(begin)

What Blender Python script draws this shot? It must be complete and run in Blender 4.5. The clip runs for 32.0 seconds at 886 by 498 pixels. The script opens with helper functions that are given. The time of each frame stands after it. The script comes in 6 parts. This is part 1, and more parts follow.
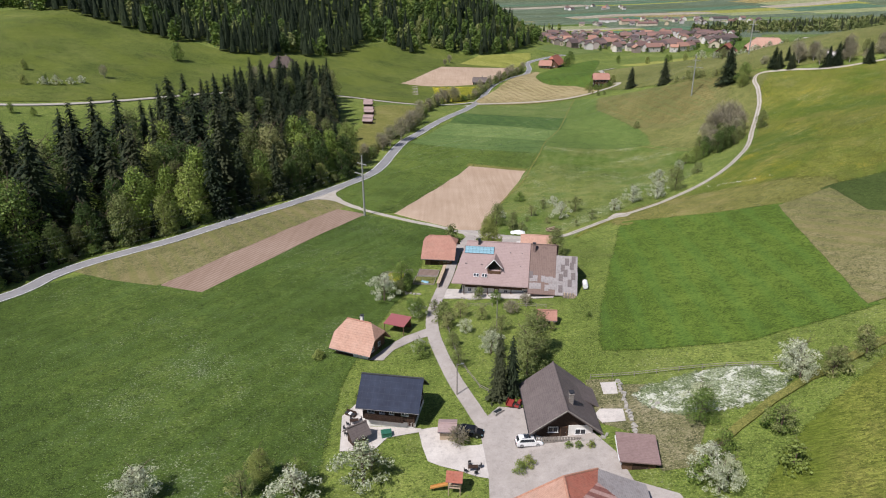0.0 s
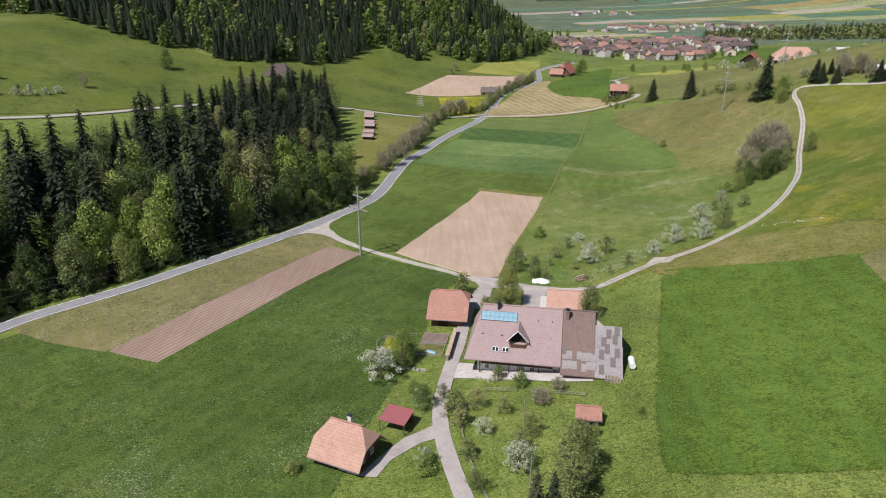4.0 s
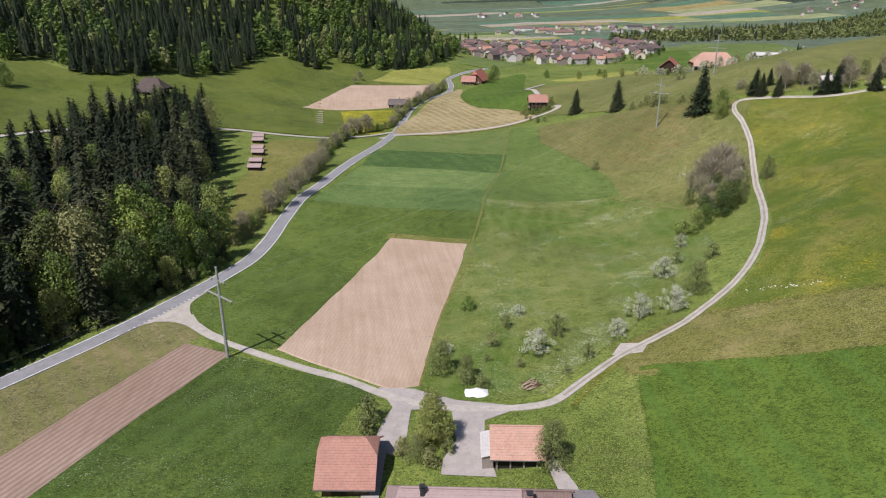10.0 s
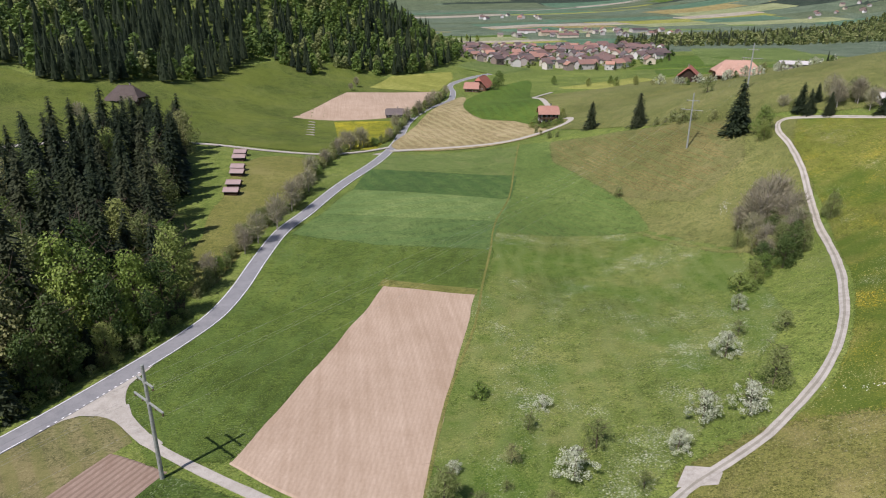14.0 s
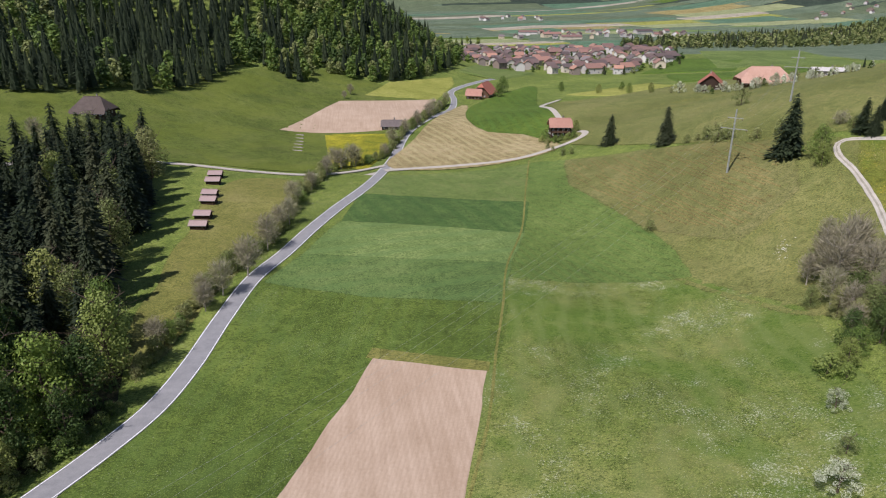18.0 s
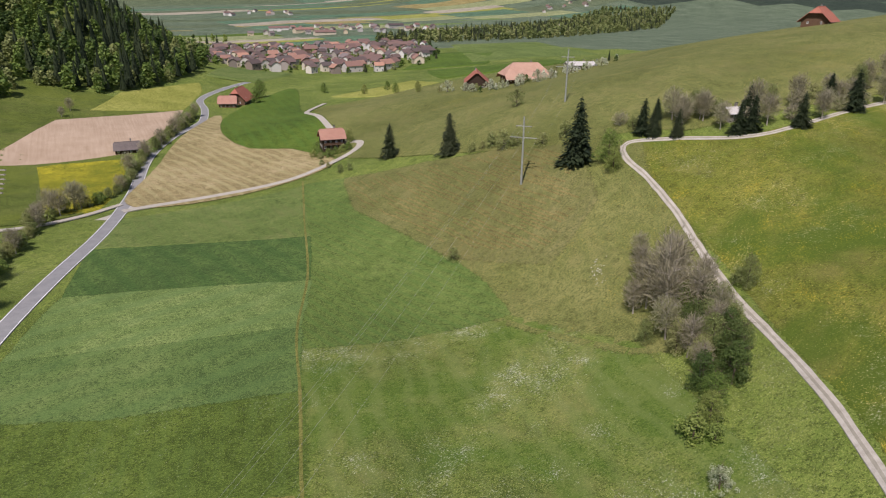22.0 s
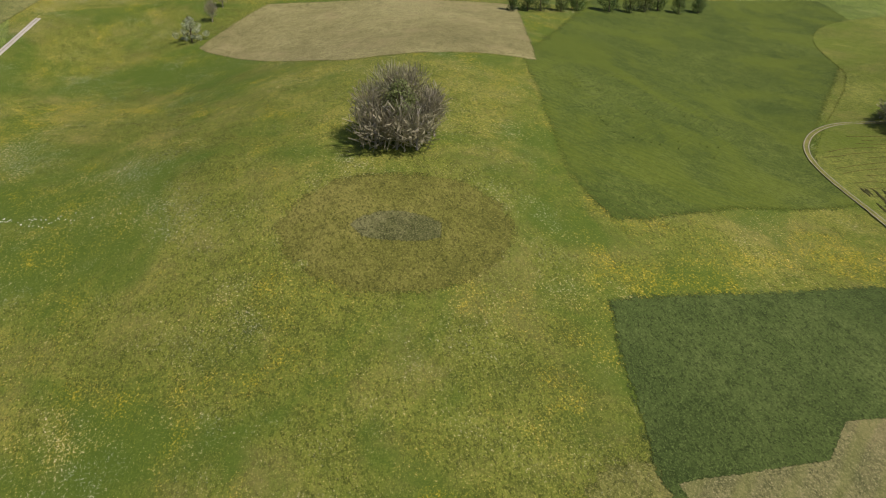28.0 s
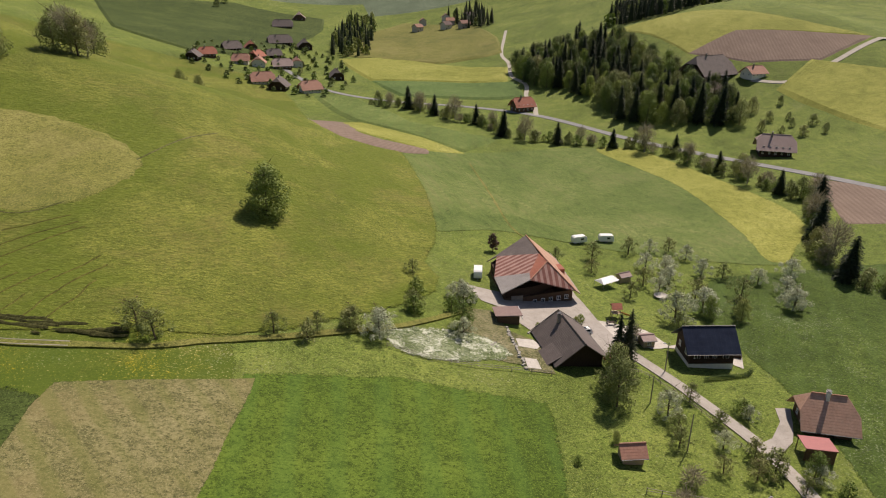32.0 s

(end)

__Set problem__
Every line is to be duplicated exactly, though pictures stay out.

__Complete response__
What Blender Python script draws this shot? It must be complete and run in Blender 4.5. The clip runs for 32.0 seconds at 886 by 498 pixels. The script opens with helper functions that are given. The time of each frame stands after it. The script comes in 6 parts. This is part 1, and more parts follow.
0.0 s
4.0 s
10.0 s
14.0 s
18.0 s
22.0 s
28.0 s
32.0 s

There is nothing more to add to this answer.